On the 26th me and my boys got in the car with presents and plans to extend the merriment in Utah.
This was tweaked by the gridlock that began somewhere on the 91, the most odious of all freeways ever created by man, and lasted until somewhere past Vegas. For about 40 minutes of that Jude was screaming and we wondered if we would have ulcers if we didn't turn around and go home. We didn't, and Jude chilled out after not too long.
It took us 9 hours to get to Las Vegas, people. 9 HOURS!
We did stop in Barstow to get some food and opted against Chipotle or In-n-Out, thinking they'd be more crowded because they are more delicious. They were, but that doesn't mean Panda Express, our final selection, wasn't also absolutely stuffed with weary, sweaty travelers. Also, no changing table in the bathroom. After standing in line for 30 minutes we snarfed every inch of that food in our frustration. My cousin Becca would call that F.K.B. (Fat Kid Behavior).

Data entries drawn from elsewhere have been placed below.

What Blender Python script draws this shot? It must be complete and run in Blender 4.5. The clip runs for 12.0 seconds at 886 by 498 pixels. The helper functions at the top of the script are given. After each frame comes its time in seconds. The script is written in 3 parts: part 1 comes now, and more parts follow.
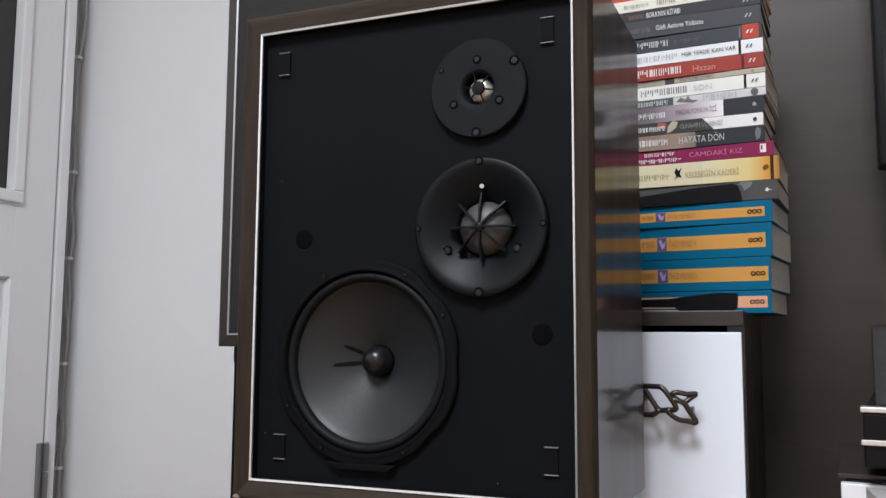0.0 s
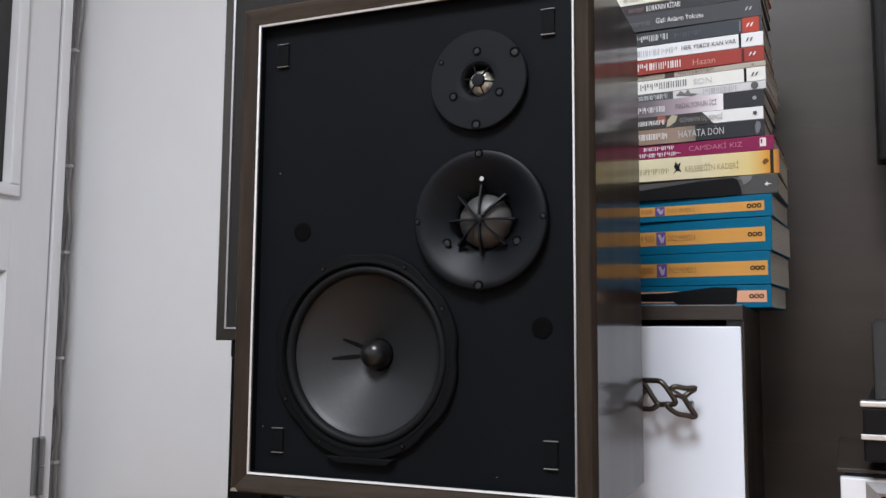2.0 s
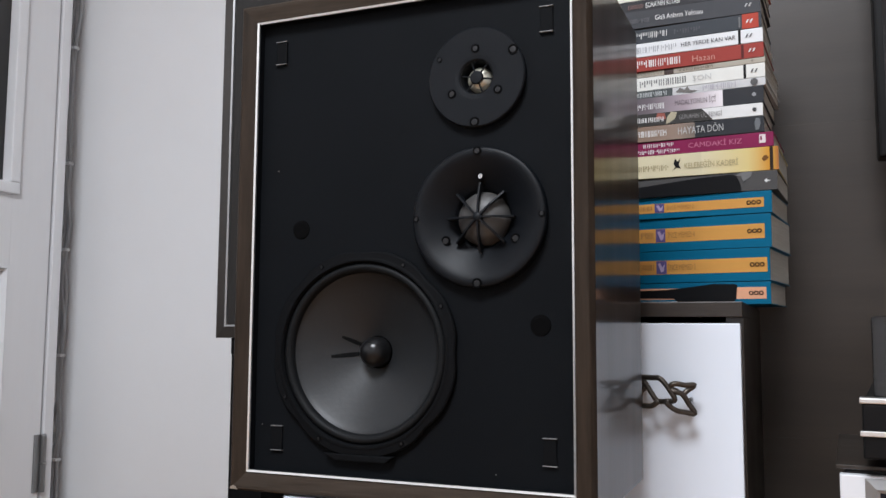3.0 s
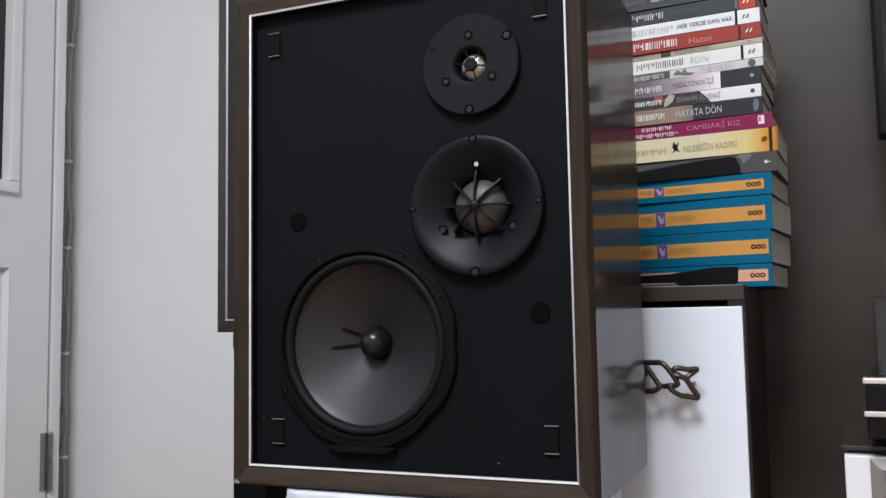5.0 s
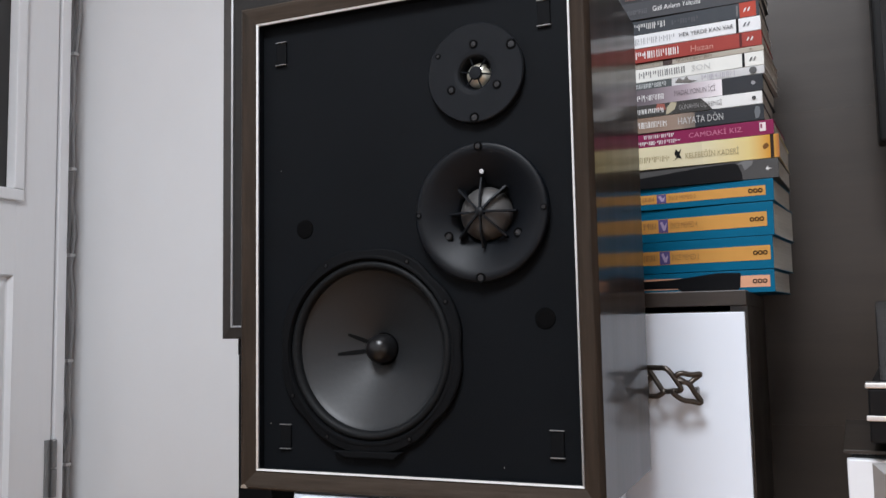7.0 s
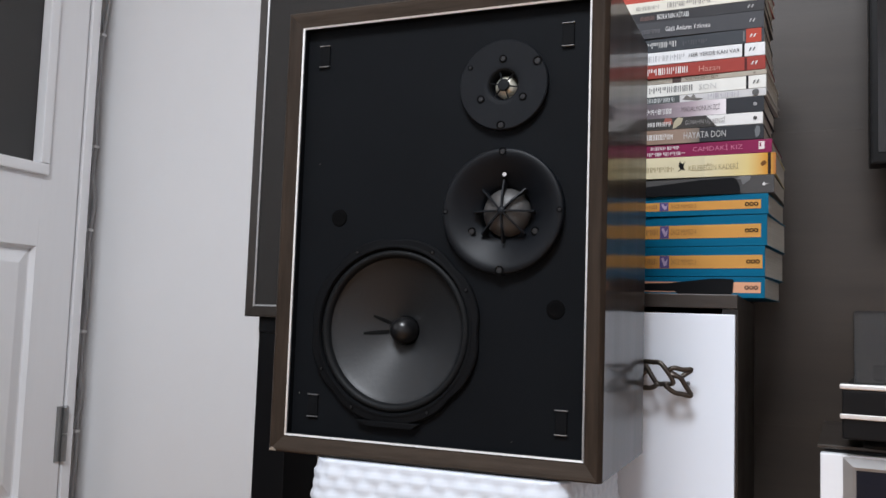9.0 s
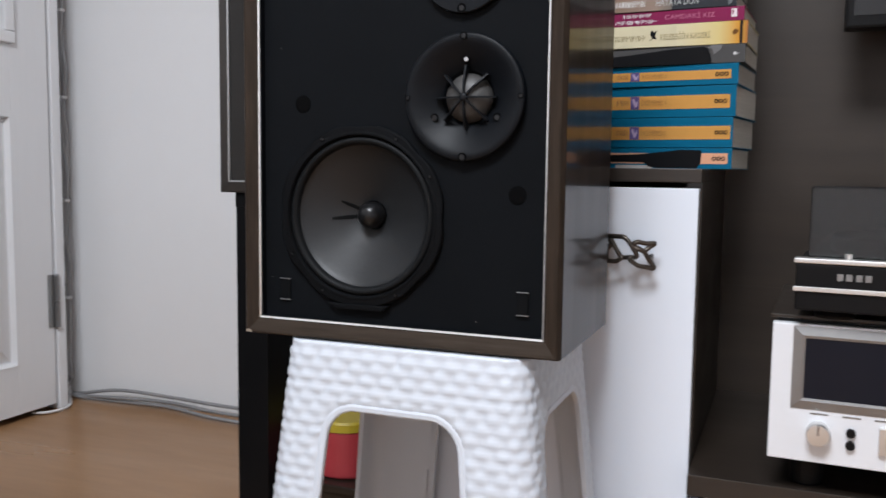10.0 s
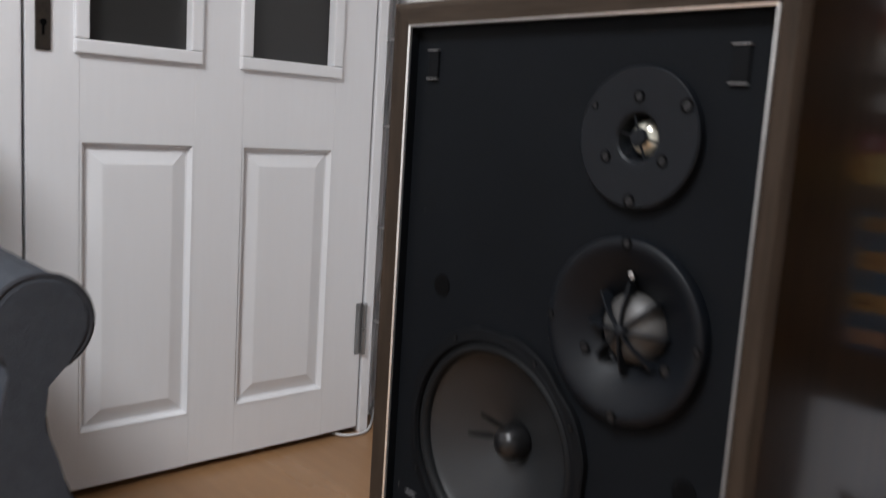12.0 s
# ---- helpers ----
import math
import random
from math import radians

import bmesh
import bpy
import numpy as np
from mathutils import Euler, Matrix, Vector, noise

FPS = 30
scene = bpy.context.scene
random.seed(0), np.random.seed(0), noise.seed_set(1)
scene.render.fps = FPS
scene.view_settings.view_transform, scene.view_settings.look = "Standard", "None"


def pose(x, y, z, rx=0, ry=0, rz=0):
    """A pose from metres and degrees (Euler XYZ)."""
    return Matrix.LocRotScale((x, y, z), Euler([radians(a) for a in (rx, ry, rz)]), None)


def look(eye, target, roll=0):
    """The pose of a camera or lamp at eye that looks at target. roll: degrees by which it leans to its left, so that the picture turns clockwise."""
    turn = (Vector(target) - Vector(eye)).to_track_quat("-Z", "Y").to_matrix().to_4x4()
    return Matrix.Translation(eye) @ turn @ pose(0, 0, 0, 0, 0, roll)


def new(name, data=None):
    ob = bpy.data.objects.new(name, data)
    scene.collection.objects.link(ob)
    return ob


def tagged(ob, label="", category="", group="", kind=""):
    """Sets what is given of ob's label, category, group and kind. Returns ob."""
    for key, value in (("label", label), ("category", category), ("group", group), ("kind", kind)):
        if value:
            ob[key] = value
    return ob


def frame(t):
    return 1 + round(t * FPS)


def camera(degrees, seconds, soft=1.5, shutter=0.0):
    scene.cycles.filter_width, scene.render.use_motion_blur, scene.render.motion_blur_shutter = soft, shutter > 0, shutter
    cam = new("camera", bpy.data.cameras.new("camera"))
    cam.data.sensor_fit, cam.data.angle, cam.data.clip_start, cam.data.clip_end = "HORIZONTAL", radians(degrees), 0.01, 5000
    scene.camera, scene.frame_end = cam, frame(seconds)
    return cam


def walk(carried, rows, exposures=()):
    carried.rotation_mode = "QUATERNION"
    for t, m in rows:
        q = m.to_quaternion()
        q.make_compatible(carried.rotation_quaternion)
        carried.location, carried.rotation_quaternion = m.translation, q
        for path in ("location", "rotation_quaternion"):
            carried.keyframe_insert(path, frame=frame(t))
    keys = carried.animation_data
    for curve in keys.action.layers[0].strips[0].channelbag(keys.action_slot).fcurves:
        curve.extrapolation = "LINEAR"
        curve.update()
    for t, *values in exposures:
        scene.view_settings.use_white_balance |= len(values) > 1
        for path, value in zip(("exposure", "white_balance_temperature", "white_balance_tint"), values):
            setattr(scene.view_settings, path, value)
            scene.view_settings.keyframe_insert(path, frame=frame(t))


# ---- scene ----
cam = camera(54.2, 12.0, shutter=0.75)
PATH = [
    (0, (0.019, -0.012, 0.613), (-0.749, 1.823, 0.819), 0.3),
    (0.5, (0.015, -0.01, 0.611), (-0.748, 1.828, 0.814), 0.3),
    (1, (0.014, -0.012, 0.614), (-0.746, 1.827, 0.815), 0.4),
    (1.5, (0.015, -0.007, 0.612), (-0.745, 1.832, 0.81), 0.5),
    (2, (0.015, -0.009, 0.611), (-0.746, 1.83, 0.807), 0.4),
    (2.5, (0.016, -0.009, 0.611), (-0.746, 1.83, 0.804), 0.4),
    (3, (0.017, -0.008, 0.612), (-0.747, 1.831, 0.8), 0.3),
    (5, (0.02, -0.002, 0.612), (-0.752, 1.835, 0.776), -1.0),
    (5.5, (0.022, -0.006, 0.612), (-0.754, 1.83, 0.776), -1.3),
    (6, (0.022, -0.008, 0.612), (-0.755, 1.827, 0.78), -1.3),
    (6.5, (0.022, -0.006, 0.612), (-0.753, 1.83, 0.784), -1.3),
    (7, (0.019, -0.011, 0.611), (-0.754, 1.825, 0.791), -1.1),
    (7.5, (0.021, -0.02, 0.61), (-0.749, 1.815, 0.803), -0.8),
    (9.3, (0.031, -0.107, 0.602), (-0.73, 1.736, 0.756), 2.9),
    (9.5, (0.043, -0.111, 0.61), (-0.709, 1.741, 0.684), 3.1),
    (9.7, (0.056, -0.108, 0.615), (-0.684, 1.75, 0.561), 2.6),
    (10, (0.055, -0.098, 0.642), (-0.684, 1.752, 0.456), 0.7),
    (10.4, (0.062, -0.084, 0.657), (-0.865, 1.672, 0.422), -0.0),
    (10.5, (0.066, -0.067, 0.664), (-0.928, 1.648, 0.394), -0.4),
    (10.9, (0.101, 0.01, 0.67), (-1.032, 1.635, 0.393), -0.7),
    (11, (0.102, 0.034, 0.681), (-1.079, 1.621, 0.385), -1.0),
    (11.2, (0.123, 0.1, 0.709), (-1.222, 1.548, 0.402), -1.2),
    (11.5, (0.148, 0.157, 0.777), (-1.265, 1.538, 0.465), 0.1),
    (11.8, (0.124, 0.197, 0.814), (-1.334, 1.533, 0.516), 3.6),
    (12, (0.085, 0.232, 0.835), (-1.377, 1.567, 0.55), 3.7),
]
walk(cam, [(t, look(eye, target, roll)) for t, eye, target, roll in PATH],
     [(0, 0.0, 6500, 10), (10.9, 0.0, 6500, 10), (11.5, -0.02, 6540, 10), (12, -0.05, 6720, 10)])

# ---- world and light ----
world = bpy.data.worlds.new("world")
world.use_nodes = True
world.node_tree.nodes["Background"].inputs[0].default_value = (0.02, 0.02, 0.025, 1)
world.node_tree.nodes["Background"].inputs[1].default_value = 0.3
scene.world = world


def area_lamp(name, m, size, watts, colour):
    data = bpy.data.lights.new(name, "AREA")
    data.shape, data.size, data.energy, data.color = "DISK", size, watts, colour
    ob = new(name, data)
    ob.matrix_world = m
    return ob


# the room's ceiling light, above and behind the camera
area_lamp("ceiling_lamp", look((-0.16, -0.92, 2.52), (-0.16, -0.92, 0.0)), 1.0, 114.0, (0.882, 0.93, 1.008))

# ---- materials ----


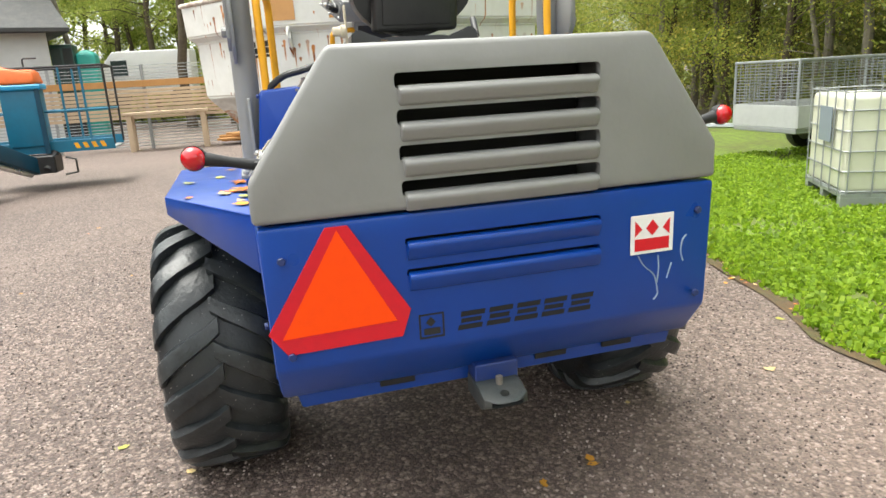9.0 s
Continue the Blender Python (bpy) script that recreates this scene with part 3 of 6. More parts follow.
# deck, side cheeks and mudguard plates
DECK = [(1.36, 0.44), (1.684, 0.425), (1.915, 0.38), (2.19, 0.125), (2.21, 0.0)]
deck_poly = DECK + [(x, -y) for x, y in DECK[-2::-1]]
cheek = prism([(1.30, 0.43)] + [(x, y - 0.003) for x, y in DECK[1:4]] + [(2.19, -0.122)] + [(x, -y + 0.003) for x, y in DECK[2:0:-1]] + [(1.30, -0.43)], 0.60, 1.158, 0.012)
cheek = cut(cheek, hull([(x, s * y, z) for s in (1,) for y in (0.06, 0.5) for x, z in ((2.14, 0.90), (2.03, 0.90), (1.915, 0.825), (1.91, 0.70), (2.14, 0.66))]),
            hull([(x, -y, z) for y in (0.2, 0.5) for x, z in ((2.12, 0.9), (1.97, 0.9), (1.90, 0.80), (1.90, 0.73), (2.12, 0.67))]),
            hull([(x, y, z) for y in (-0.5, 0.5) for x, z in ((2.3, 0.6), (2.3, 0.95), (2.12, 0.8), (2.0, 0.6))]))
cab = part("cab_body", cheek, BLUE, dumper, "blue steel cab body below the deck")
# added near-black sheets that paint the opening's inner shade
part("opening_shade_side", hull([(x, y, z) for y in (0.065, 0.20) for x, z in ((1.918, 0.818), (1.922, 0.71), (1.914, 0.70), (1.912, 0.822))], 0), SHADE_PRINT_BLACK, cab)
part("opening_shade_back", box(1.92, 2.13, 0.066, 0.074, 0.67, 0.89, 0), SHADE_PRINT_BLACK, cab)
part("deck_plate", prism(deck_poly, 1.160, 1.172, 0.003), DECKMAT, cab, "dirty grey steel deck, wet and muddy")
# chequer marks on the deck
bms = []
for i in range(26):
    for j in range(30):
        x, y = 1.42 + 0.03 * i, -0.42 + 0.029 * j
        if abs(y) > (0.41 if x < 1.69 else 0.40 - (x - 1.69) * 0.2 if x < 1.92 else 0.36 - (x - 1.92) * 0.98) or x > 1.86 or (1.74 < x and abs(y) < 0.12):
            continue
        a = radians(45 if (i + j) % 2 else -45)
        dx, dy, px, py = 0.011 * math.cos(a), 0.011 * math.sin(a), -0.0035 * math.sin(a), 0.0035 * math.cos(a)
        bms.append([(x - dx, y - dy, 1.172), (x + px, y + py, 1.172), (x + dx, y + dy, 1.172), (x - px, y - py, 1.172), (x, y, 1.1745)])
bm = bmesh.new()
for q in bms:
    vs = [bm.verts.new(p) for p in q]
    for j in range(4):
        bm.faces.new((vs[j], vs[(j + 1) % 4], vs[4]))
bmesh.ops.recalc_face_normals(bm, faces=bm.faces[:])
tagged(part("chequer_pattern", bm, DECKMAT, cab, "raised chequer pattern"), kind="stuff")
# near-black disc paints the shade of a hole on the deck
part("deck_hole_disc", lathe([(0, 0.002), (0.014, 0.002), (0.014, 0), (0, 0)], (1.96, 0.22, 1.172), (0, 0, 1), 16), SHADE_PRINT_BLACK, cab)
TAPE = [(2.072, 0.2415), (2.112, 0.2045)]
for s in (1, -1):
    part("marker_tape", plate([(x + 0.003, s * (y + 0.003), z) for (x, y), z in ((TAPE[0], 0.968), (TAPE[1], 0.968), (TAPE[1], 1.112), (TAPE[0], 1.112))], 0.002, 0, (1, s, 0)), TAN, cab, "faded orange marker tape", smooth=0)
part("front_stop_plate", hull([(x + d, y, z) for d in (0, 0.012) for x, y, z in ((2.195, 0.10, 1.16), (2.195, -0.12, 1.16), (2.125, 0.07, 1.34), (2.125, -0.10, 1.34), (2.16, 0.10, 1.26), (2.16, -0.12, 1.26))], 0.004), BLUE_OLD, cab, "scraped blue plate standing before the column")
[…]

Anyway, once we got past Vegas it opened up a bit so we kept going. When we were getting closer to St. George my eyelids were heavy so we stopped. We were going to stop at Motel 6 but I didn't want Herpes so we chose The Days Inn.
At that point, about 1:30a.m., Jude had been sleeping for about 7 hours, woke up when we were getting into our room, and wanted to party. Delirium. Wriggly baby. We ended up letting him sleep with us that night, which had never happened before, not once. (This co-sleeping continued on our trip because guess what: infants, past a certain young age, do not like sleeping in unfamiliar places. Which is why, young couples out there who think they can save their European adventures for later because they can take their babies on every vacation and it'll be just minimal extra work: it's not that all the other parents are wimps, it's just that traveling turns babies into monsters.)
I didn't sleep well that night; I kept worrying I'd roll over on my Jude. I woke up at 5a.m. and tried to convince Jeff we should just hit the road, that I was awake enough. He thought that was hilarious. We left at 7.
Jude found the candy. He didn't penetrate the ziplock.
We made it to Bountiful by lunch time and it was all worth it.